— start of Record extracts —
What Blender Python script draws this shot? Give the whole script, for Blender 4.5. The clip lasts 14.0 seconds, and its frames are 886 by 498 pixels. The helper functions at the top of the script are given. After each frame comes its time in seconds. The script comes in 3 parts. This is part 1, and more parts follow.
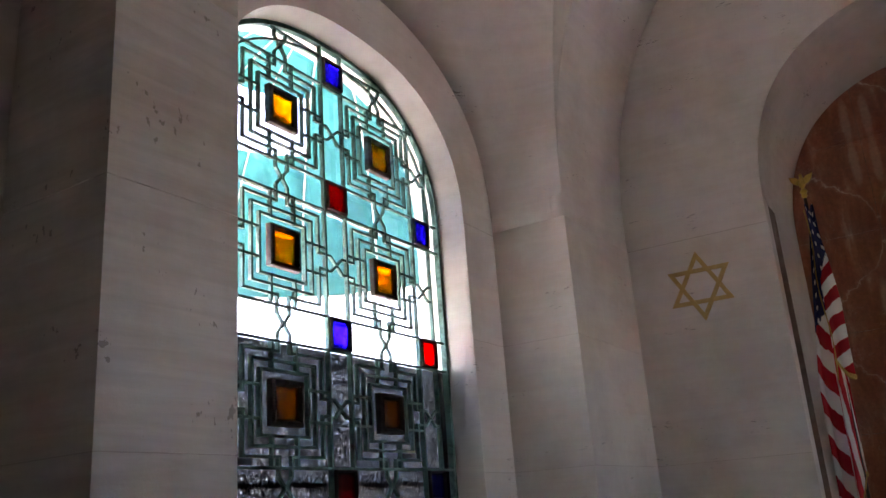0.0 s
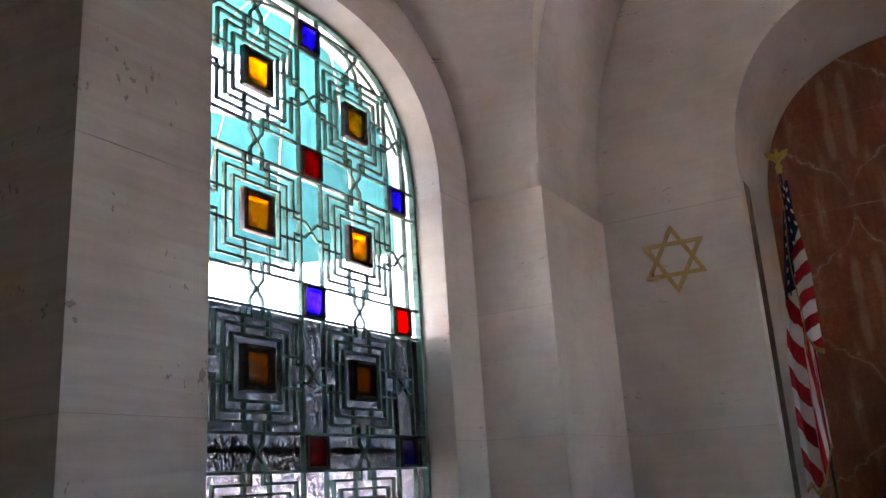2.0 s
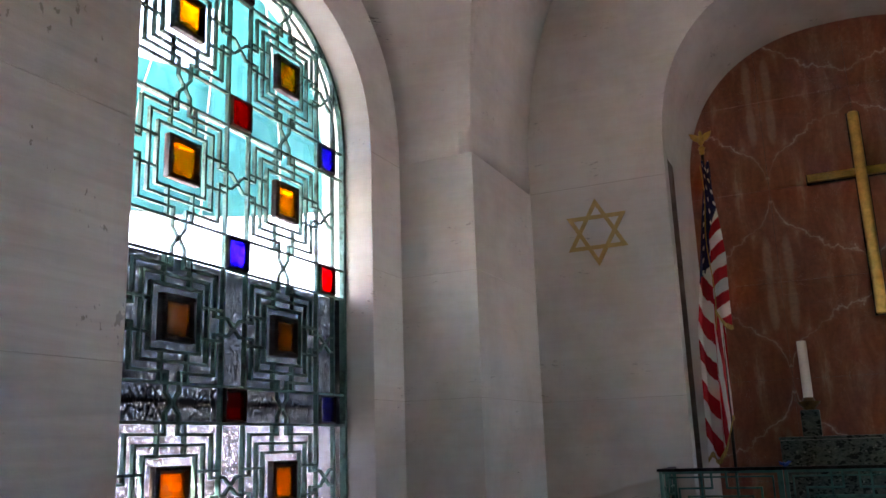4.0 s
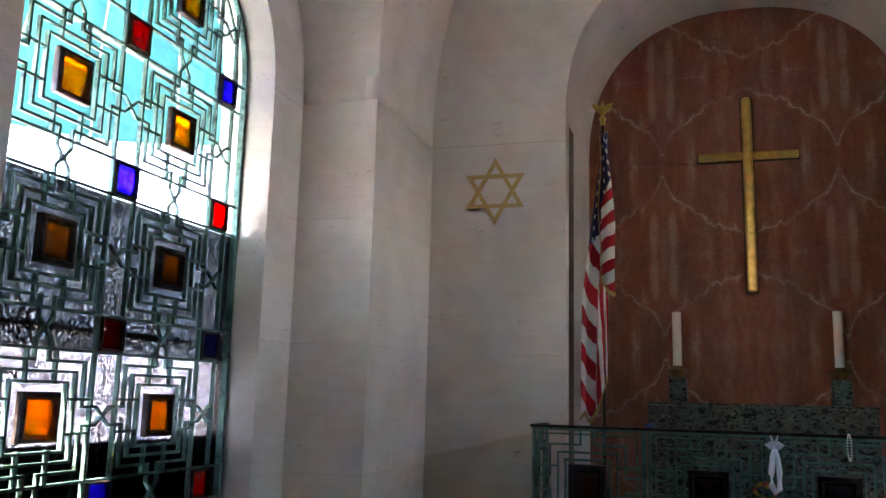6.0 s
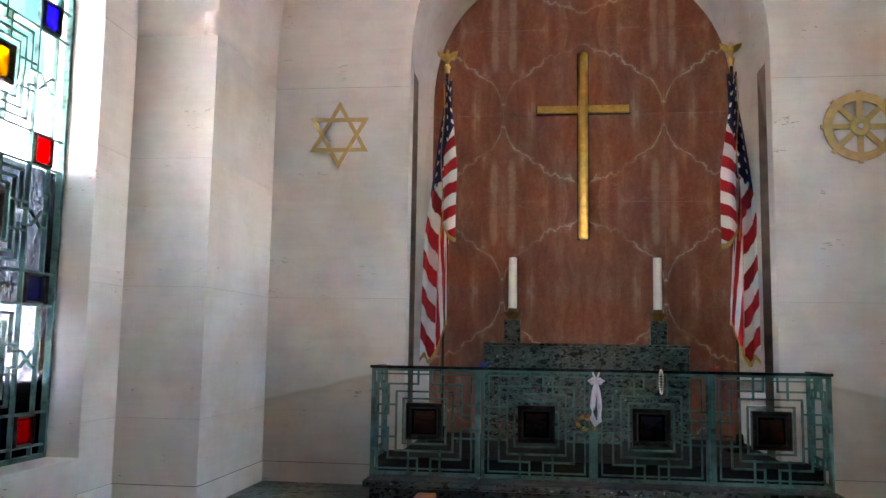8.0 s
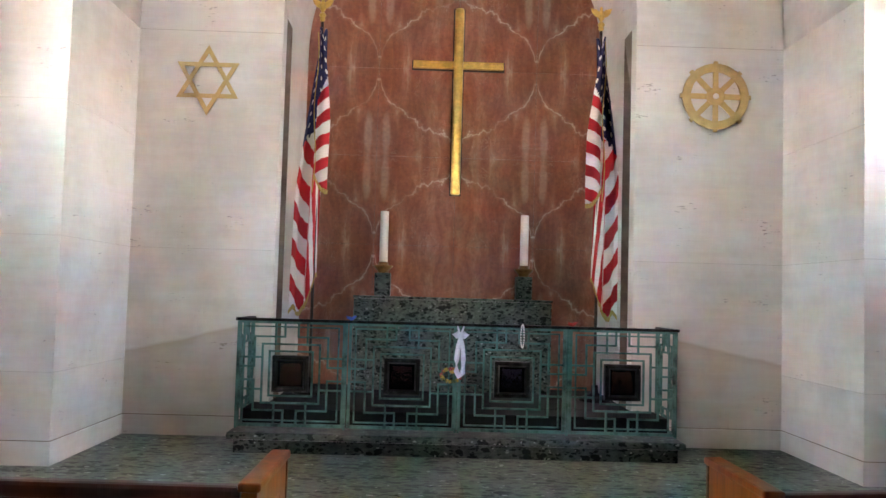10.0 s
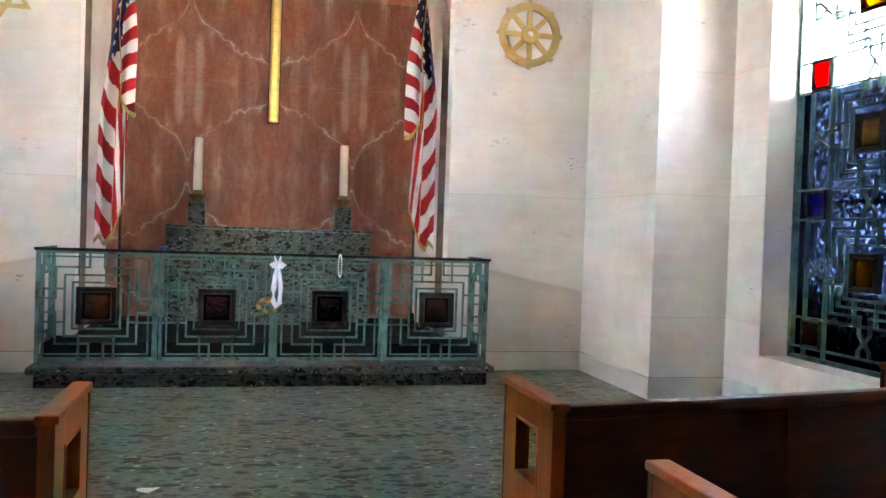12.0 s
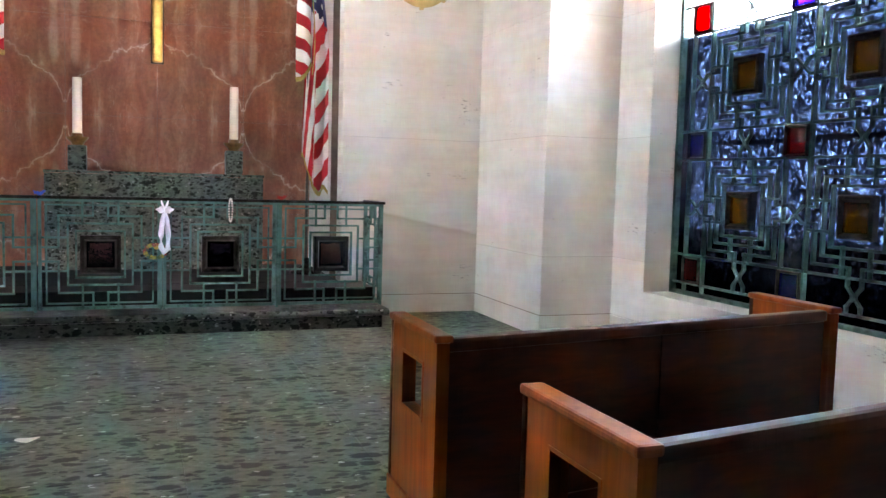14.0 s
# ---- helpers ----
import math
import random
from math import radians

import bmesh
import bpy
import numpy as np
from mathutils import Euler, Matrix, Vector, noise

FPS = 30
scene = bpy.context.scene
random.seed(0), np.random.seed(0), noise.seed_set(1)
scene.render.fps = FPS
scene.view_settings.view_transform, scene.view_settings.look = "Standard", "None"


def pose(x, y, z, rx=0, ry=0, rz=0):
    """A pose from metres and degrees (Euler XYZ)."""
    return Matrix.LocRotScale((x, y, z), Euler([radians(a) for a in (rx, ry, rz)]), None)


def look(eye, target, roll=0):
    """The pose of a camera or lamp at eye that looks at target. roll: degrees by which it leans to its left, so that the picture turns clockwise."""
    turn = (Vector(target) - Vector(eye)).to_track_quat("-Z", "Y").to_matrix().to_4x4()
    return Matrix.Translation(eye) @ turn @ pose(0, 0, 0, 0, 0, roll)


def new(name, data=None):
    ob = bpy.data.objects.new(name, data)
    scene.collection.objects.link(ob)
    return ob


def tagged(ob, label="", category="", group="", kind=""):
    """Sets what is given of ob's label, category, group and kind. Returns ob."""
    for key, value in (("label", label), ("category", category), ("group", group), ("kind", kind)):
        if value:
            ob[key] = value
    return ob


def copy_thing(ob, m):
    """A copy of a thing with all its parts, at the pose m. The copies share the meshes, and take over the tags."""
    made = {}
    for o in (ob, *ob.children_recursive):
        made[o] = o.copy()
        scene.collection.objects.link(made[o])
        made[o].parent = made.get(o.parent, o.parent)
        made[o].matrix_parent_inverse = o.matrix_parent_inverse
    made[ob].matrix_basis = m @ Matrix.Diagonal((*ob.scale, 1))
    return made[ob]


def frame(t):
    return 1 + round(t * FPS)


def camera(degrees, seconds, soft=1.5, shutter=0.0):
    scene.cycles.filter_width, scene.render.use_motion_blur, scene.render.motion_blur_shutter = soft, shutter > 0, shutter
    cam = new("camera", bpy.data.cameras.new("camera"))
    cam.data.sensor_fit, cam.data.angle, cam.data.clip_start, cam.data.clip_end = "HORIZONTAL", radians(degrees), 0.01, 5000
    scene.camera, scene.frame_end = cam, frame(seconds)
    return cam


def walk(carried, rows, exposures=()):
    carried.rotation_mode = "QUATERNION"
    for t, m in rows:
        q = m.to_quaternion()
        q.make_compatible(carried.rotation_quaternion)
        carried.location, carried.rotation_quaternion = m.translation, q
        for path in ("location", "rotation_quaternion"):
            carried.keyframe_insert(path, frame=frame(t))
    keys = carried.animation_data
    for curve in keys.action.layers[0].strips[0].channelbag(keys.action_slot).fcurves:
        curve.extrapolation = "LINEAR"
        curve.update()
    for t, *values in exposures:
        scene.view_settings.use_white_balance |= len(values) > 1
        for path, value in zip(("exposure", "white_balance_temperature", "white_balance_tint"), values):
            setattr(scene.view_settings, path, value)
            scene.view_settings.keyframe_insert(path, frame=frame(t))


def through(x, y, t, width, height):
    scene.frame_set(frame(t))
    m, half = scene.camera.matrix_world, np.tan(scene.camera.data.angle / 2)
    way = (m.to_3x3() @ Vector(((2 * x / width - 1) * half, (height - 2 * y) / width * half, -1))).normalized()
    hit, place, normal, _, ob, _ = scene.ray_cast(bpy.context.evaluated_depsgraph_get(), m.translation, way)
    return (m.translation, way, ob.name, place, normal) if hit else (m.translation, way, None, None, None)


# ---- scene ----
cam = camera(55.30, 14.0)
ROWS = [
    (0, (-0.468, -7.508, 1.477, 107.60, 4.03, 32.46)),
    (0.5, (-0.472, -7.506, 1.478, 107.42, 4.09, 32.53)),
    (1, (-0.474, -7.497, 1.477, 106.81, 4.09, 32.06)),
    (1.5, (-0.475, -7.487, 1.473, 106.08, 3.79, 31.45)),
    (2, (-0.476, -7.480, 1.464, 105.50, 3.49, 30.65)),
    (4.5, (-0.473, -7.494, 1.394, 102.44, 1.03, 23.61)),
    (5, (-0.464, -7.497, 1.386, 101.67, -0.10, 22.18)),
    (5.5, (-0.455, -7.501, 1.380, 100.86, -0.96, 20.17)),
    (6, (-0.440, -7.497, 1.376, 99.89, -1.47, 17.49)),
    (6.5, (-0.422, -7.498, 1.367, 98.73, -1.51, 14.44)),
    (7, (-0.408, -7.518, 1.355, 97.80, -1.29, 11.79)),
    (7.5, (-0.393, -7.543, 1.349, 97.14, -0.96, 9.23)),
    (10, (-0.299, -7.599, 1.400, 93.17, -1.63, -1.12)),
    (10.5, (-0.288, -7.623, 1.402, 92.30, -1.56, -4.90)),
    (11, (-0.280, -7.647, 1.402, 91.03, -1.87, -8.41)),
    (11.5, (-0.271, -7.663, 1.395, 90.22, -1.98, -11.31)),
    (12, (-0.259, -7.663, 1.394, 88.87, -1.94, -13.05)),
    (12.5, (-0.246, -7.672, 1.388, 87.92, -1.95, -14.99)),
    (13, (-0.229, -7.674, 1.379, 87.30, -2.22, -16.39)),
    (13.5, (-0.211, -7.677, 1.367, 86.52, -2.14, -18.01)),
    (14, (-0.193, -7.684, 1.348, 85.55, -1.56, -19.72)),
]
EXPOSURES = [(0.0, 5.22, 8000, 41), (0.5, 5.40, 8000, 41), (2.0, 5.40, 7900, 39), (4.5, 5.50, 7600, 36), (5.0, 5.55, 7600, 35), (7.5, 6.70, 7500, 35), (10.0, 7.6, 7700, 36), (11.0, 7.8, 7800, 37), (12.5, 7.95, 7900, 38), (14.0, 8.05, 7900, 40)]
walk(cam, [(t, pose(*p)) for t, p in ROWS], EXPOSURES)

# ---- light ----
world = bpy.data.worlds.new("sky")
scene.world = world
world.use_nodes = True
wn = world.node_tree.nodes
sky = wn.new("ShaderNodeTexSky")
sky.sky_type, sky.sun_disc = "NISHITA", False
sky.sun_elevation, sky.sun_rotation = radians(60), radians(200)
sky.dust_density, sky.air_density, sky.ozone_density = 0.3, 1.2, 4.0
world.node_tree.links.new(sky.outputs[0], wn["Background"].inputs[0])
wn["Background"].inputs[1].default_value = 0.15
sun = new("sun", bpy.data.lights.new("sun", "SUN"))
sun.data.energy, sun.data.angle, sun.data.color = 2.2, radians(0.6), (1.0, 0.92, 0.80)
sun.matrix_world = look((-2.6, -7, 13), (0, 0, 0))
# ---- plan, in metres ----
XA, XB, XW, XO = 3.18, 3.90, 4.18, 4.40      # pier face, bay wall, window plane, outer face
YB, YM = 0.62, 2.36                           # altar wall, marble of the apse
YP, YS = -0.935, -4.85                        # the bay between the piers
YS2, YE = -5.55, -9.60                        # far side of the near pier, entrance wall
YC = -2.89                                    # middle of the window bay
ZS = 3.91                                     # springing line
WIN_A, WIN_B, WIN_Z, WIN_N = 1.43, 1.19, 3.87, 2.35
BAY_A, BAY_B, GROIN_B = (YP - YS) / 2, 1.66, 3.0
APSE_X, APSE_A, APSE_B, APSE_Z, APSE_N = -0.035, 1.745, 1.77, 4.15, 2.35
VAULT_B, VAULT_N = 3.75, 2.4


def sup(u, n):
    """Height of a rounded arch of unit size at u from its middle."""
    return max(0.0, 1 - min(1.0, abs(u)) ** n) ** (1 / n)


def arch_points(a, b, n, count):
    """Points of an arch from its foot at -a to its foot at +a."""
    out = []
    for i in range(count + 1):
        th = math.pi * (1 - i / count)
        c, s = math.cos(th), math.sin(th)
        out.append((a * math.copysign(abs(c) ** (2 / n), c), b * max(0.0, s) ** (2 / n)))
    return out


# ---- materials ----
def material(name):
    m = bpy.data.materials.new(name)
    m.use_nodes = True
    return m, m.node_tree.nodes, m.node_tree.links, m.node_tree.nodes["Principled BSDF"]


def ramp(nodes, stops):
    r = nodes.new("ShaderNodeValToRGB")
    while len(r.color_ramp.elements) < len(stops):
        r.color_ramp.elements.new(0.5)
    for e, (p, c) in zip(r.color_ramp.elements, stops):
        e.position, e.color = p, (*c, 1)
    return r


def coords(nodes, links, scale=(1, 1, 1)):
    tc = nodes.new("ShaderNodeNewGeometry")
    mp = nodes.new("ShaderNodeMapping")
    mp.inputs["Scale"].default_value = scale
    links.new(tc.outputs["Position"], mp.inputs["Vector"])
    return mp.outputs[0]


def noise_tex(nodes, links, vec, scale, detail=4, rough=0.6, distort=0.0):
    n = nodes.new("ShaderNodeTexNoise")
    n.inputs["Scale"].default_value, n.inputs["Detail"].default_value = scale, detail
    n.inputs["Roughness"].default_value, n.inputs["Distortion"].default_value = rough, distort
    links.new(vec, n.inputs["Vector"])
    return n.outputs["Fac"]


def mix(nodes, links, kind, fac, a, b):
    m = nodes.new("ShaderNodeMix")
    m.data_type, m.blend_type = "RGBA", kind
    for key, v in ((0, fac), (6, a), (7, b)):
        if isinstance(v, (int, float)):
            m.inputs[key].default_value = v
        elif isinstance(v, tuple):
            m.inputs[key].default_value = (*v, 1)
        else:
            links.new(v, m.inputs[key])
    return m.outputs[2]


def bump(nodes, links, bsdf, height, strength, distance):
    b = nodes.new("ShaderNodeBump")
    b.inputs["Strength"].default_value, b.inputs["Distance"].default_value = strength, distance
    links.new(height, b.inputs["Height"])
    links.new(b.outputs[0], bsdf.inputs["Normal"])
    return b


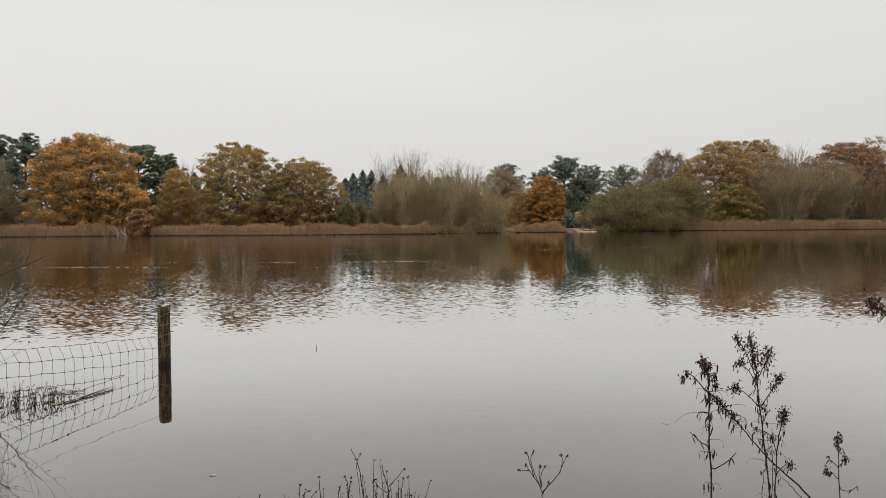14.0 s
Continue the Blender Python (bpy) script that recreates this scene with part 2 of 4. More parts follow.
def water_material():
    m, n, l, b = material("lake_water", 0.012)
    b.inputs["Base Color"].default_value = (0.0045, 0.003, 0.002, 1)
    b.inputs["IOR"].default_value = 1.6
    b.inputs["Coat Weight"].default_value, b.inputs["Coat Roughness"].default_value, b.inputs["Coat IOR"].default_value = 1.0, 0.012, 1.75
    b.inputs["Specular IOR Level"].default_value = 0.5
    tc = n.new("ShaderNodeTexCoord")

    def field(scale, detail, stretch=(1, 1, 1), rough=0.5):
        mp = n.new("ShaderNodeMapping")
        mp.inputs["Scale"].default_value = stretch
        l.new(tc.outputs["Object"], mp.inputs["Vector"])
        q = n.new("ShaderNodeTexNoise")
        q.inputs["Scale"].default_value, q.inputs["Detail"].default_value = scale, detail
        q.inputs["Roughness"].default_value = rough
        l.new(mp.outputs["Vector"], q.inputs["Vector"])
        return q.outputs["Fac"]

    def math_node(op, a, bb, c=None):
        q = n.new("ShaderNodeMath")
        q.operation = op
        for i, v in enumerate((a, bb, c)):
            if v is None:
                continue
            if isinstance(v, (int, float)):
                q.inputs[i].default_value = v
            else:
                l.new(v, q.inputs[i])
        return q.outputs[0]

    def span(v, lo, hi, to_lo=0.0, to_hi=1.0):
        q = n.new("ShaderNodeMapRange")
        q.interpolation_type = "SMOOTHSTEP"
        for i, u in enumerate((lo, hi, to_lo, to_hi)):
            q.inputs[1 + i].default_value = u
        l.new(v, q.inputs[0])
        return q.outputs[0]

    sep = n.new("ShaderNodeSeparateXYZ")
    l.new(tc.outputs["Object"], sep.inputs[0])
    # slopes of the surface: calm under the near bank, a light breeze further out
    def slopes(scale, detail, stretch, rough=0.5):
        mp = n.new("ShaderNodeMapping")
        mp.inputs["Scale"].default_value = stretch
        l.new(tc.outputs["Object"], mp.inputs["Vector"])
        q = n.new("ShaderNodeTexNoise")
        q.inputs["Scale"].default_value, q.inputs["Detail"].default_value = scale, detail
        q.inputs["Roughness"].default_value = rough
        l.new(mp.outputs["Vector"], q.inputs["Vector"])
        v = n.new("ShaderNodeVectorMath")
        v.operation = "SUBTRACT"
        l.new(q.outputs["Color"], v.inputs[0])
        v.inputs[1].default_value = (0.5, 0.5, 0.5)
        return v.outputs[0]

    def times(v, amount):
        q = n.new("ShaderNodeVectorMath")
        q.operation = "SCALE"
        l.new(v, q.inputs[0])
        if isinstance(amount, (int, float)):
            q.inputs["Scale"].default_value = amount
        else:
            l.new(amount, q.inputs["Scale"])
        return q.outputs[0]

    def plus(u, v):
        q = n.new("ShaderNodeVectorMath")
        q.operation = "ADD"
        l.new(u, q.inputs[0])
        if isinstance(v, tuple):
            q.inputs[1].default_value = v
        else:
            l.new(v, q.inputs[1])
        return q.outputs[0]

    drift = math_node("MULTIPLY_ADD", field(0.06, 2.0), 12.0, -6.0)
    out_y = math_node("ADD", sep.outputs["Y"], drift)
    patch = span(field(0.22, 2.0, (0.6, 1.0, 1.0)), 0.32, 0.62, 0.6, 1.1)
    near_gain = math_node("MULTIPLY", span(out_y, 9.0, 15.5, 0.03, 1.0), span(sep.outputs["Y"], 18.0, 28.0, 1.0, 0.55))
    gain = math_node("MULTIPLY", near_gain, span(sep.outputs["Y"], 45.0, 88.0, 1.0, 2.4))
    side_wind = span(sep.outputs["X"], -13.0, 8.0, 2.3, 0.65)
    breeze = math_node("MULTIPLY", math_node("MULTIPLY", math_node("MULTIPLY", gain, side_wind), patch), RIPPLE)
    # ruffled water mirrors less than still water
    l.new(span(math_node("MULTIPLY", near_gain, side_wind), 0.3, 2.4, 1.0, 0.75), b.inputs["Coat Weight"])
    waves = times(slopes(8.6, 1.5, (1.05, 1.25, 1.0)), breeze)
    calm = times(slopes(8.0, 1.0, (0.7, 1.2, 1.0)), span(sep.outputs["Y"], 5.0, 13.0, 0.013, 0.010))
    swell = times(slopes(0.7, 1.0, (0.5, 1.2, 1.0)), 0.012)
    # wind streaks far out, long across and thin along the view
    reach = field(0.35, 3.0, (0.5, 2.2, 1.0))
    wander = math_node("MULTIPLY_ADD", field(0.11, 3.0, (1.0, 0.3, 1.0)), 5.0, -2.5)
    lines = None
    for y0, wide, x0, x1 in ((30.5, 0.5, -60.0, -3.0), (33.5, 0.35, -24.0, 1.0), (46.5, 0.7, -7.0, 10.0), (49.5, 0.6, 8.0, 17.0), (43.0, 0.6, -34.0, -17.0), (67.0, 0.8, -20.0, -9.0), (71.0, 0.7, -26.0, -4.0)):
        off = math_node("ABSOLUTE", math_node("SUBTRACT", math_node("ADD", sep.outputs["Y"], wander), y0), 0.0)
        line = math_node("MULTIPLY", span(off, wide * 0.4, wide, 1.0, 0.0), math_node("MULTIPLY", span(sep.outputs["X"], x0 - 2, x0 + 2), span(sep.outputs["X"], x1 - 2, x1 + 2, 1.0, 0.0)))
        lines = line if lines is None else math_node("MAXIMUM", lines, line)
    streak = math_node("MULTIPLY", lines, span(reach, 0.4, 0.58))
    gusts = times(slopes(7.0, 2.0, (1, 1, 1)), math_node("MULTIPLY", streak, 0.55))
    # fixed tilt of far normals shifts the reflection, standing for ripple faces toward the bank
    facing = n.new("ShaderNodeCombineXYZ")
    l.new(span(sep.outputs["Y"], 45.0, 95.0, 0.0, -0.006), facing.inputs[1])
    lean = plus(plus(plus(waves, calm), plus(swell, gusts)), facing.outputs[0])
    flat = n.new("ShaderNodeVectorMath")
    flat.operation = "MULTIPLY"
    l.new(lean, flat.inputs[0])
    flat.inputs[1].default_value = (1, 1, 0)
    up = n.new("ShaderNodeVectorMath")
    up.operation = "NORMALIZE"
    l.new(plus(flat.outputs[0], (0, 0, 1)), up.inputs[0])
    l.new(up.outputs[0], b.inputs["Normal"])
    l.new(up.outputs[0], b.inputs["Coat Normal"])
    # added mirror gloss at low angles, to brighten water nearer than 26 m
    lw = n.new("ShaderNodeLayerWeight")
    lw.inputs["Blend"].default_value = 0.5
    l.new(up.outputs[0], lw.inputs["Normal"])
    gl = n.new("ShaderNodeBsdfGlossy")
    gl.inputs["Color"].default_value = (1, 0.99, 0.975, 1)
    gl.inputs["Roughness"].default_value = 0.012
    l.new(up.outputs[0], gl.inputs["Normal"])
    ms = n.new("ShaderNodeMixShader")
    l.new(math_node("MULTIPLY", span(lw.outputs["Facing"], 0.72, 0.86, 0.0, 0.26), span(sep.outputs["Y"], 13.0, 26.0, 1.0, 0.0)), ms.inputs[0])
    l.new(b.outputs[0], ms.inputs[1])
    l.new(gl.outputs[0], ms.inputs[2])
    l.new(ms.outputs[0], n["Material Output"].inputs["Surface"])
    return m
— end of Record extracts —
Proceeding from the line containing "scene.view_settings.use_white_balance |= len(values)" through the line containing "return (m.translation, way, ob.name, place, normal)", transcribe the lines above exactly, both end lines included.

■ Output of the exercise:
        scene.view_settings.use_white_balance |= len(values) > 1
        for path, value in zip(("exposure", "white_balance_temperature", "white_balance_tint"), values):
            setattr(scene.view_settings, path, value)
            scene.view_settings.keyframe_insert(path, frame=frame(t))


def through(x, y, t, width, height):
    scene.frame_set(frame(t))
    m, half = scene.camera.matrix_world, np.tan(scene.camera.data.angle / 2)
    way = (m.to_3x3() @ Vector(((2 * x / width - 1) * half, (height - 2 * y) / width * half, -1))).normalized()
    hit, place, normal, _, ob, _ = scene.ray_cast(bpy.context.evaluated_depsgraph_get(), m.translation, way)
    return (m.translation, way, ob.name, place, normal) if hit else (m.translation, way, None, None, None)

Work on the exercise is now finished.